Blogosphere comments on Paulson

I'm generally in support of the Paulson/Bush/Bernanke bailout, though I think attempts to "bail out homeowners" are ill-advised, since it would simply cost 10x as much to do this as to make the banking system get back on life support again.

But, I've been discovering a growing sentiment of housing bubble bloggers who think badly of the Paulson plan, and some of them even say it pretty eloquently.

golfer_X at Riverside/San Bernardino's blog (which I just discovered) observes that economic weakness and uncertainty will likely make the housing crash worse, which will make the economic downturn worse, which...
With all this hitting the news every night I have to wonder, who is still looking to buy a house? I was planning on seriously looking in early 09. Prices in my target areas are starting to hit the "magic number" that I had set 2 years ago. But now I have more to think about. If this continues, are our jobs safe?

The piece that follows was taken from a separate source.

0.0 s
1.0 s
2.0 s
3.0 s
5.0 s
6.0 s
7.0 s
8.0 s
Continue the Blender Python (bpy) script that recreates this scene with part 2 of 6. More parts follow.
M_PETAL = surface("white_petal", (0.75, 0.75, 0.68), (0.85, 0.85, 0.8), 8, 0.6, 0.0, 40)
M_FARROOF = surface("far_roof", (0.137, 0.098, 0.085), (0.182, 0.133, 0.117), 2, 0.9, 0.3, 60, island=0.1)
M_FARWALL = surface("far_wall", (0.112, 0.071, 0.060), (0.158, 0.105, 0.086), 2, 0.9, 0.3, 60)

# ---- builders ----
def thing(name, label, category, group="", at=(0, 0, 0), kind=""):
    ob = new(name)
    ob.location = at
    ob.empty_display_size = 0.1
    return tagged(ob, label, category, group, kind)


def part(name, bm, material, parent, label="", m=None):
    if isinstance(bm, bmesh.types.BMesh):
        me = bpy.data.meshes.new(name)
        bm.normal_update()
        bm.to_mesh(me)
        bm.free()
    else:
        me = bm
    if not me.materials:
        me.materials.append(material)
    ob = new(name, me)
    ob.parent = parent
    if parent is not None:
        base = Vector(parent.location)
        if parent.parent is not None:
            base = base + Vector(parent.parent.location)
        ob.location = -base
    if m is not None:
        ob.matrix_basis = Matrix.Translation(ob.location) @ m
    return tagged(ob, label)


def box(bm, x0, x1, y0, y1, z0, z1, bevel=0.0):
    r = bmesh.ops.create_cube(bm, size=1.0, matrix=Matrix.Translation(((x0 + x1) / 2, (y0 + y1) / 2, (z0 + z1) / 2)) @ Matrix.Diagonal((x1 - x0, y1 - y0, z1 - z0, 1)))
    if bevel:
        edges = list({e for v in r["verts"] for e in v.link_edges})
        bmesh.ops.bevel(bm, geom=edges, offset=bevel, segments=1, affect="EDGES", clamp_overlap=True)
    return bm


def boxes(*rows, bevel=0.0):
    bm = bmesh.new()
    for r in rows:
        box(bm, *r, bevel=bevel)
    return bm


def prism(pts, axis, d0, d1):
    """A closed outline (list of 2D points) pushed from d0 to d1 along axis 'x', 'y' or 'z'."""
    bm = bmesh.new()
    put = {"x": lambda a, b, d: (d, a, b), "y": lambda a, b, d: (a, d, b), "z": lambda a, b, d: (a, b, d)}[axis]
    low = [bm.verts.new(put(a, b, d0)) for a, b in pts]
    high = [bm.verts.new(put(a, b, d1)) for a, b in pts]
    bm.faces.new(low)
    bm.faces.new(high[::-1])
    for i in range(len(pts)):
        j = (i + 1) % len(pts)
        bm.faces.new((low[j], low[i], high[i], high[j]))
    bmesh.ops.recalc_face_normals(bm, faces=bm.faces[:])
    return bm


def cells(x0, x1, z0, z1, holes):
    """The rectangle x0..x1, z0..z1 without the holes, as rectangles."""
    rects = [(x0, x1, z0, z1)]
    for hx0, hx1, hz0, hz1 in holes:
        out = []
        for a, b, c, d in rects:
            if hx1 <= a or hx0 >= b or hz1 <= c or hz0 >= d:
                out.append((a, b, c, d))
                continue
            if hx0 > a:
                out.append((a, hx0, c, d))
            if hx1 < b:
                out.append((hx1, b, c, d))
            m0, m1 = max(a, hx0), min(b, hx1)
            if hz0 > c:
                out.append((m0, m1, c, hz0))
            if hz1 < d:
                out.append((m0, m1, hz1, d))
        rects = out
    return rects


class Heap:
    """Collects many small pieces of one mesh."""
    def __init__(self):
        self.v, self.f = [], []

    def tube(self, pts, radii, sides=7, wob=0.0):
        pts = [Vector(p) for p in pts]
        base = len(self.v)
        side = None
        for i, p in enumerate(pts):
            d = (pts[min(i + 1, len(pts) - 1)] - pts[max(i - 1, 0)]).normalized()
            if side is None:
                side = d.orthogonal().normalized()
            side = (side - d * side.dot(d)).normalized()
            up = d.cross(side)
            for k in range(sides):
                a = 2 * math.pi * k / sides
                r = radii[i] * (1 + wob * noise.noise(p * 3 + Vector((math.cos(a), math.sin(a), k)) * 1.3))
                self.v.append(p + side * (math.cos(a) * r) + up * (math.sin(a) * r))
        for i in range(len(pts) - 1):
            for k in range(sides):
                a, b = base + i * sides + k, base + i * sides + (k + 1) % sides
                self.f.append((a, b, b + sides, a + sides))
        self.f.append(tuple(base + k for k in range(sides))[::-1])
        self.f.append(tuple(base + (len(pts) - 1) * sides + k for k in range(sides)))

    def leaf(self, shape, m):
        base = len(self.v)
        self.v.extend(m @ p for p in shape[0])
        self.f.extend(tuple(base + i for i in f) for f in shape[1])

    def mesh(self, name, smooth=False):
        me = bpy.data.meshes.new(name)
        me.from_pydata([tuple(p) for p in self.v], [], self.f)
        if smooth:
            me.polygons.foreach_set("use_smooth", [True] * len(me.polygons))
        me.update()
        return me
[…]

Undoubtedly this will make a lot of buyers think twice before buying a home.
He also makes another post here:
The more and more I read about this bailout the more I am convinced our so called "leaders" haven't a clue. The latest is Bernanke's comments that the government should buy all that toxic waste at a price close to the "hold till maturity value". So instead of buying this crap at market values they are proposing to buy it basically at full price or what would have been full price had the market not imploded. There reasoning is that the prices we are currently seeing are "fire sale" prices and they don't reflect the "actual value". Are they freaking kidding me?? They really believe those 700 sq/ft shacks in Compton are worth $500k. This is beyond insane.

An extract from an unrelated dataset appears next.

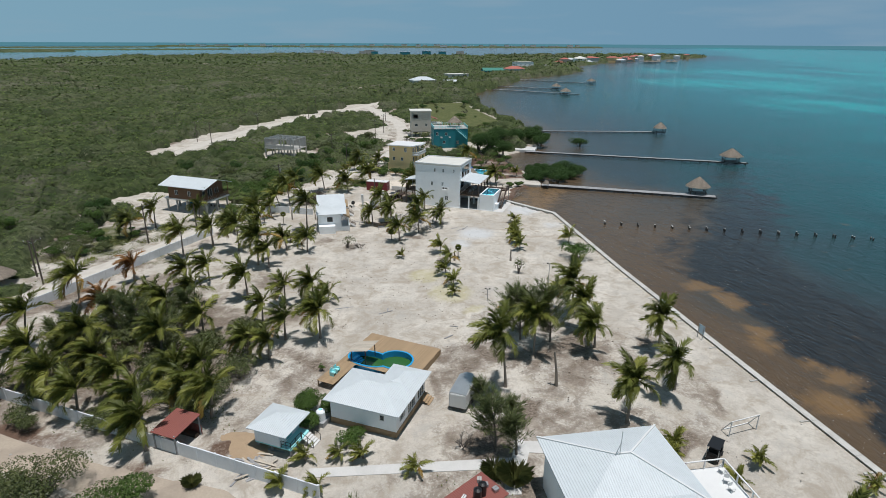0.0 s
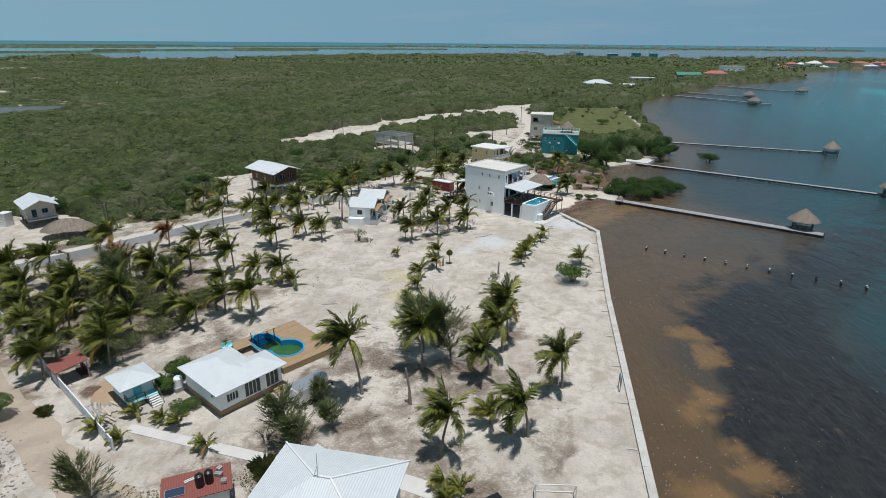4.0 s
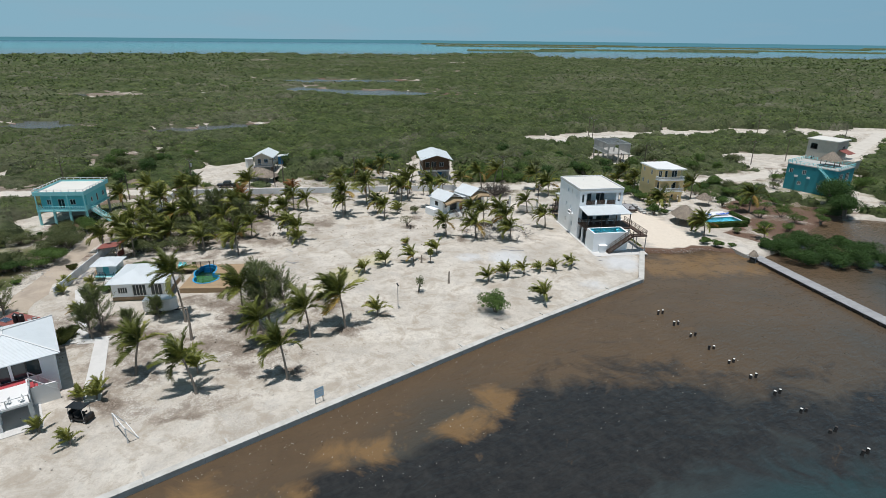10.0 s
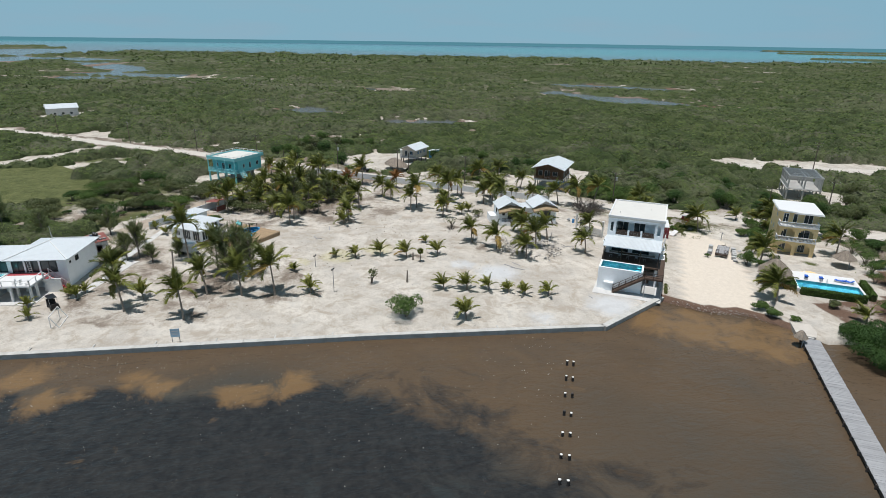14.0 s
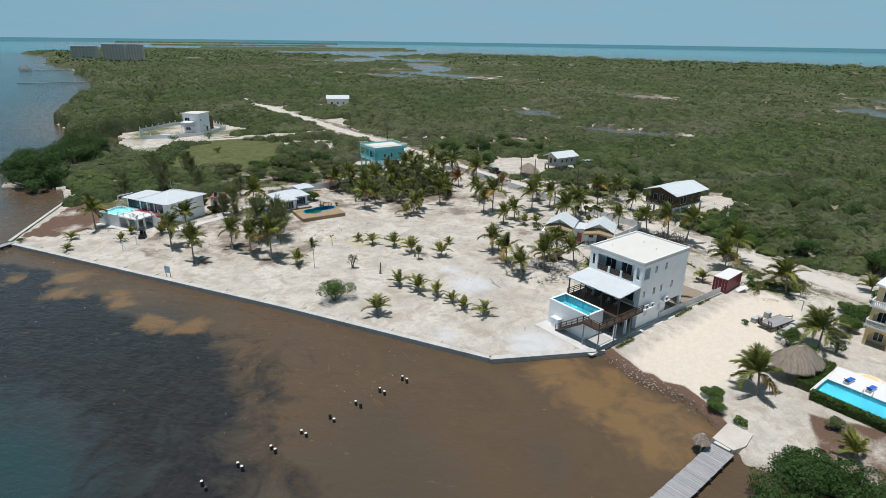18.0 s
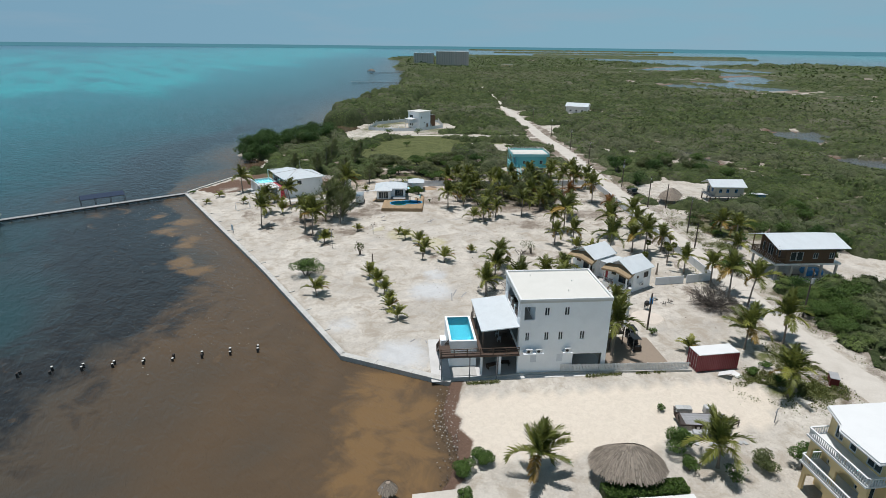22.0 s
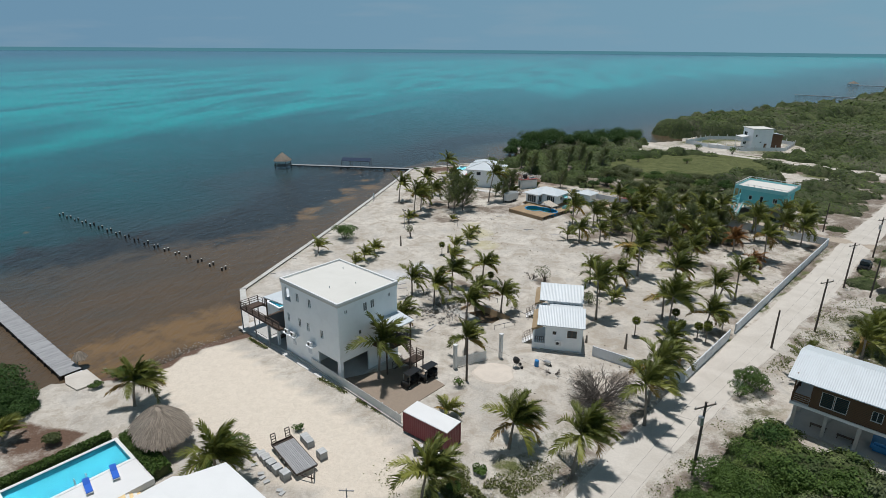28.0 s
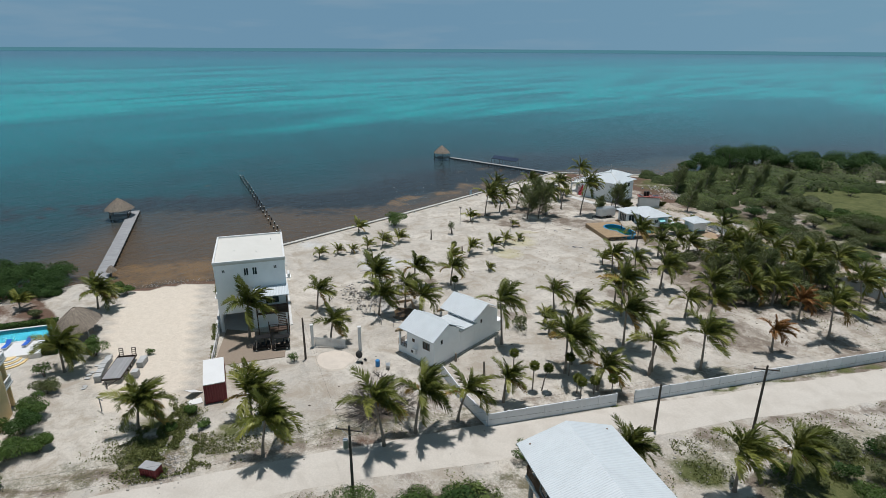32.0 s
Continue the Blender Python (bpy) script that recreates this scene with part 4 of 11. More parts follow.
def build_scrub():
    rng = np.random.default_rng(7)
    gx, gy, Z, H = thicket("scrub_thicket", "dense green coastal scrub and mangrove thicket", -330.0, 120.0, -210.0, 430.0, 1.2, 31000, 1.3, 3.2, rng)
    # leaves over the nearer thicket, turned outwards from the crowns
    def leaves(name, label, gx, gy, Z, H, st, cells, lo, hi, spread, out=1.3):
        gz = np.stack(np.gradient(np.maximum(Z, 0.0), st), -1)[cells[:, 0], cells[:, 1]]
        P = np.stack([a[cells[:, 0], cells[:, 1]] for a in (gx, gy, Z)], -1) + rng.normal(0, spread, (len(cells), 3)) * (1, 1, 0.6)
        N = out * np.stack([-gz[:, 1], -gz[:, 0], np.full(len(gz), 0.8)], -1) + rng.normal(0, 0.42, P.shape)
        V, F = leaf_quads(P, N, rng.uniform(lo, hi, len(P)), rng)
        mesh_from(name, V, F, THICKETLEAF, "stuff", label, "foliage")

    pick = lambda cells, n: cells[rng.integers(0, len(cells), n)]
    cells = np.argwhere(H > 0.5)
    cx, cy = gx[cells[:, 0], cells[:, 1]], gy[cells[:, 0], cells[:, 1]]
    dist = np.hypot(cx + 5, cy - 110)
    verge = cells[np.hypot(cx + 24, cy - 164) < 17]
    leaves("scrub_foliage", "small green leaves of the coastal scrub", gx, gy, Z, H, 1.2, np.concatenate([pick(cells[dist < 125], 330000), pick(verge, 50000)]), 0.08, 0.20, 0.30)
    leaves("scrub_foliage", "leaf clusters of the coastal scrub", gx, gy, Z, H, 1.2, pick(cells[(dist >= 118) & (dist < 230)], 200000), 0.20, 0.42, 0.32)
    leaves("scrub_foliage", "leafy twigs of the coastal scrub", gx, gy, Z, H, 1.2, pick(cells[dist >= 220], 160000), 0.32, 0.62, 0.38)
    gx, gy, Z, H = thicket("farther_scrub", "green mangrove lowland beyond the lots", -830.0, 330.0, -620.0, 1000.0, 3.2, 44000, 2.4, 5.0, rng, (-328, 118, -208, 428), 0.35)
    leaves("mangrove_foliage", "leafy crowns of the mangrove lowland", gx, gy, Z, H, 3.2, pick(np.argwhere(H > 0.8), 220000), 0.5, 1.0, 0.75, 0.9)
    gx, gy, Z, H = thicket("distant_scrub", "far green mangrove lowland", -2160.0, 1160.0, -1330.0, 2120.0, 10.0, 26000, 7.0, 17.0, rng, (-826, 326, -616, 996), 0.7)
    leaves("mangrove_foliage", "far leafy crowns of the mangrove lowland", gx, gy, Z, H, 10.0, pick(np.argwhere(H > 1.0), 60000), 1.3, 2.6, 2.2, 0.9)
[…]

News Flash Mr Bernanke, the current fire sale prices are still more than most of this stuff is worth! They are attempting to keep homes unaffordable in the mistaken beleif that they really are worth that much. Even though very few people could afford them under normal underwriting standards.
Ben Jones, commenting on his post at The Housing Bubble Blog, says this about the bailout:
In the spring of 2005, I used to study the monthly summary that Fannie Mae put out and write up an analysis. I doubt anybody read those. But this is the thing I don’t understand; $700 billion probably wouldn’t even save that one company, much less both GSEs, AIG, Wall Street, etc. And Washington would likely blow half of that staffing up and buying desks.
Some scary stuff getting discussed about how far you can stretch $700B, much less $250B or $350B.